◆ **CHALLENGE**: Output every entry exactly as written.
---
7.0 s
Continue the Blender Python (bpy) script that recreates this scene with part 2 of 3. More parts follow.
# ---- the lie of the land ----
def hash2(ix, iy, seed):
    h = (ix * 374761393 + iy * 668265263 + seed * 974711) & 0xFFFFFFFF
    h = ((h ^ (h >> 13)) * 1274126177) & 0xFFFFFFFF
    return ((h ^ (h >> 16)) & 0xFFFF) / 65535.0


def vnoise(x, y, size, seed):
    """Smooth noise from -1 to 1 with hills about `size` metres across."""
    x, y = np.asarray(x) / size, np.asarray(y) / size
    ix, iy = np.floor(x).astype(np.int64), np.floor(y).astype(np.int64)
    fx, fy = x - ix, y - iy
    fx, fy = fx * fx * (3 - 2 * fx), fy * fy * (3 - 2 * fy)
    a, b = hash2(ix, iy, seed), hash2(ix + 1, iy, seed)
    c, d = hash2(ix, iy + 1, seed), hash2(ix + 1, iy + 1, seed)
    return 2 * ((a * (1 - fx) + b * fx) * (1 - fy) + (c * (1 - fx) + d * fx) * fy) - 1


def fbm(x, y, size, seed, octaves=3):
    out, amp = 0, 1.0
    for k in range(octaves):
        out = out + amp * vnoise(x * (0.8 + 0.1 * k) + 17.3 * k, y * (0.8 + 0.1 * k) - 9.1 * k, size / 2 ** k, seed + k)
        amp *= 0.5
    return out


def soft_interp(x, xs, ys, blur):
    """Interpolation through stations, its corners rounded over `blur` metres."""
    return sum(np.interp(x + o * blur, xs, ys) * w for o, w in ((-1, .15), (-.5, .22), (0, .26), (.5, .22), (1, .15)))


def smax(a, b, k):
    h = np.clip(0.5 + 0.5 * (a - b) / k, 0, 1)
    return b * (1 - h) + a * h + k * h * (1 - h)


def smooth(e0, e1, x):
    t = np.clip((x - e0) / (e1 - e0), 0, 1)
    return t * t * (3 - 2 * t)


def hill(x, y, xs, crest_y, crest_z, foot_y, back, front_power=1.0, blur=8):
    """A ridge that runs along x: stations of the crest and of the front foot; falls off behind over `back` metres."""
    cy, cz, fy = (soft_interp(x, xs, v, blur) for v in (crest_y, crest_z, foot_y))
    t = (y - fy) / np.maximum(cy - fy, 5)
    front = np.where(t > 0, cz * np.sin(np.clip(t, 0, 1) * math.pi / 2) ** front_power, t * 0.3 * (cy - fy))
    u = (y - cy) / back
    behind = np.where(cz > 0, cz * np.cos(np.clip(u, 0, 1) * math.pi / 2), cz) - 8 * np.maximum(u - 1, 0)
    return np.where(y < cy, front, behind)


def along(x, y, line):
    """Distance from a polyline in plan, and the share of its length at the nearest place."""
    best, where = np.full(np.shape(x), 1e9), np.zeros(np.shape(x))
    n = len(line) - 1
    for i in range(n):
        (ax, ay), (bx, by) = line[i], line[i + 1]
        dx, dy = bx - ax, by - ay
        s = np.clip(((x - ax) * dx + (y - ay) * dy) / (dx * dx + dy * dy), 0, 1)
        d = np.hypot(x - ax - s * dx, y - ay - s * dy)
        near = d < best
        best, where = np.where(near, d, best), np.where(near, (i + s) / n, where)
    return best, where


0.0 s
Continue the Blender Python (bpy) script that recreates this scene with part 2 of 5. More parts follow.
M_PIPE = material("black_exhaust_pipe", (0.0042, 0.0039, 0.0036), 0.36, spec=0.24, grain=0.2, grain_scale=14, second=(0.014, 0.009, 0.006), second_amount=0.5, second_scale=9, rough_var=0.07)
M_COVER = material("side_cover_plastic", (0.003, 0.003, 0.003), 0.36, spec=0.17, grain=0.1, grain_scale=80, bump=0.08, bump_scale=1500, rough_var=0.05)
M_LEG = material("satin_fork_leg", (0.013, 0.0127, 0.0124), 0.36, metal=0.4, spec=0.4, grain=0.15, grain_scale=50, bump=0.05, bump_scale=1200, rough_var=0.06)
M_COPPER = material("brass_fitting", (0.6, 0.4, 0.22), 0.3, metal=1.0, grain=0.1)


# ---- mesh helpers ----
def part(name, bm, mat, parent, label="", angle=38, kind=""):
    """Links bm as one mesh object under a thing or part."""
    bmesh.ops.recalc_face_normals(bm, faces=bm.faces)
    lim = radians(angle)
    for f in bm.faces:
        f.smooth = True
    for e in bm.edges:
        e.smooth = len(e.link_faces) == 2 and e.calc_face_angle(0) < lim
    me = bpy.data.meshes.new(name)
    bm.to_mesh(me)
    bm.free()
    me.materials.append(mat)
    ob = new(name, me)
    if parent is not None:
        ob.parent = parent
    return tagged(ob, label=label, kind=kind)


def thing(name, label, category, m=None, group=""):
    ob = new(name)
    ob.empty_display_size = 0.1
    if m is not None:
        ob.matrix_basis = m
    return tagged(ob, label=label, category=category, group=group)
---
◆ **FINISHED EXERCISE**:
7.0 s
Continue the Blender Python (bpy) script that recreates this scene with part 2 of 3. More parts follow.
# ---- the lie of the land ----
def hash2(ix, iy, seed):
    h = (ix * 374761393 + iy * 668265263 + seed * 974711) & 0xFFFFFFFF
    h = ((h ^ (h >> 13)) * 1274126177) & 0xFFFFFFFF
    return ((h ^ (h >> 16)) & 0xFFFF) / 65535.0


def vnoise(x, y, size, seed):
    """Smooth noise from -1 to 1 with hills about `size` metres across."""
    x, y = np.asarray(x) / size, np.asarray(y) / size
    ix, iy = np.floor(x).astype(np.int64), np.floor(y).astype(np.int64)
    fx, fy = x - ix, y - iy
    fx, fy = fx * fx * (3 - 2 * fx), fy * fy * (3 - 2 * fy)
    a, b = hash2(ix, iy, seed), hash2(ix + 1, iy, seed)
    c, d = hash2(ix, iy + 1, seed), hash2(ix + 1, iy + 1, seed)
    return 2 * ((a * (1 - fx) + b * fx) * (1 - fy) + (c * (1 - fx) + d * fx) * fy) - 1


def fbm(x, y, size, seed, octaves=3):
    out, amp = 0, 1.0
    for k in range(octaves):
        out = out + amp * vnoise(x * (0.8 + 0.1 * k) + 17.3 * k, y * (0.8 + 0.1 * k) - 9.1 * k, size / 2 ** k, seed + k)
        amp *= 0.5
    return out


def soft_interp(x, xs, ys, blur):
    """Interpolation through stations, its corners rounded over `blur` metres."""
    return sum(np.interp(x + o * blur, xs, ys) * w for o, w in ((-1, .15), (-.5, .22), (0, .26), (.5, .22), (1, .15)))


def smax(a, b, k):
    h = np.clip(0.5 + 0.5 * (a - b) / k, 0, 1)
    return b * (1 - h) + a * h + k * h * (1 - h)


def smooth(e0, e1, x):
    t = np.clip((x - e0) / (e1 - e0), 0, 1)
    return t * t * (3 - 2 * t)


def hill(x, y, xs, crest_y, crest_z, foot_y, back, front_power=1.0, blur=8):
    """A ridge that runs along x: stations of the crest and of the front foot; falls off behind over `back` metres."""
    cy, cz, fy = (soft_interp(x, xs, v, blur) for v in (crest_y, crest_z, foot_y))
    t = (y - fy) / np.maximum(cy - fy, 5)
    front = np.where(t > 0, cz * np.sin(np.clip(t, 0, 1) * math.pi / 2) ** front_power, t * 0.3 * (cy - fy))
    u = (y - cy) / back
    behind = np.where(cz > 0, cz * np.cos(np.clip(u, 0, 1) * math.pi / 2), cz) - 8 * np.maximum(u - 1, 0)
    return np.where(y < cy, front, behind)


def along(x, y, line):
    """Distance from a polyline in plan, and the share of its length at the nearest place."""
    best, where = np.full(np.shape(x), 1e9), np.zeros(np.shape(x))
    n = len(line) - 1
    for i in range(n):
        (ax, ay), (bx, by) = line[i], line[i + 1]
        dx, dy = bx - ax, by - ay
        s = np.clip(((x - ax) * dx + (y - ay) * dy) / (dx * dx + dy * dy), 0, 1)
        d = np.hypot(x - ax - s * dx, y - ay - s * dy)
        near = d < best
        best, where = np.where(near, d, best), np.where(near, (i + s) / n, where)
    return best, where


0.0 s
Continue the Blender Python (bpy) script that recreates this scene with part 2 of 5. More parts follow.
M_PIPE = material("black_exhaust_pipe", (0.0042, 0.0039, 0.0036), 0.36, spec=0.24, grain=0.2, grain_scale=14, second=(0.014, 0.009, 0.006), second_amount=0.5, second_scale=9, rough_var=0.07)
M_COVER = material("side_cover_plastic", (0.003, 0.003, 0.003), 0.36, spec=0.17, grain=0.1, grain_scale=80, bump=0.08, bump_scale=1500, rough_var=0.05)
M_LEG = material("satin_fork_leg", (0.013, 0.0127, 0.0124), 0.36, metal=0.4, spec=0.4, grain=0.15, grain_scale=50, bump=0.05, bump_scale=1200, rough_var=0.06)
M_COPPER = material("brass_fitting", (0.6, 0.4, 0.22), 0.3, metal=1.0, grain=0.1)


# ---- mesh helpers ----
def part(name, bm, mat, parent, label="", angle=38, kind=""):
    """Links bm as one mesh object under a thing or part."""
    bmesh.ops.recalc_face_normals(bm, faces=bm.faces)
    lim = radians(angle)
    for f in bm.faces:
        f.smooth = True
    for e in bm.edges:
        e.smooth = len(e.link_faces) == 2 and e.calc_face_angle(0) < lim
    me = bpy.data.meshes.new(name)
    bm.to_mesh(me)
    bm.free()
    me.materials.append(mat)
    ob = new(name, me)
    if parent is not None:
        ob.parent = parent
    return tagged(ob, label=label, kind=kind)


def thing(name, label, category, m=None, group=""):
    ob = new(name)
    ob.empty_display_size = 0.1
    if m is not None:
        ob.matrix_basis = m
    return tagged(ob, label=label, category=category, group=group)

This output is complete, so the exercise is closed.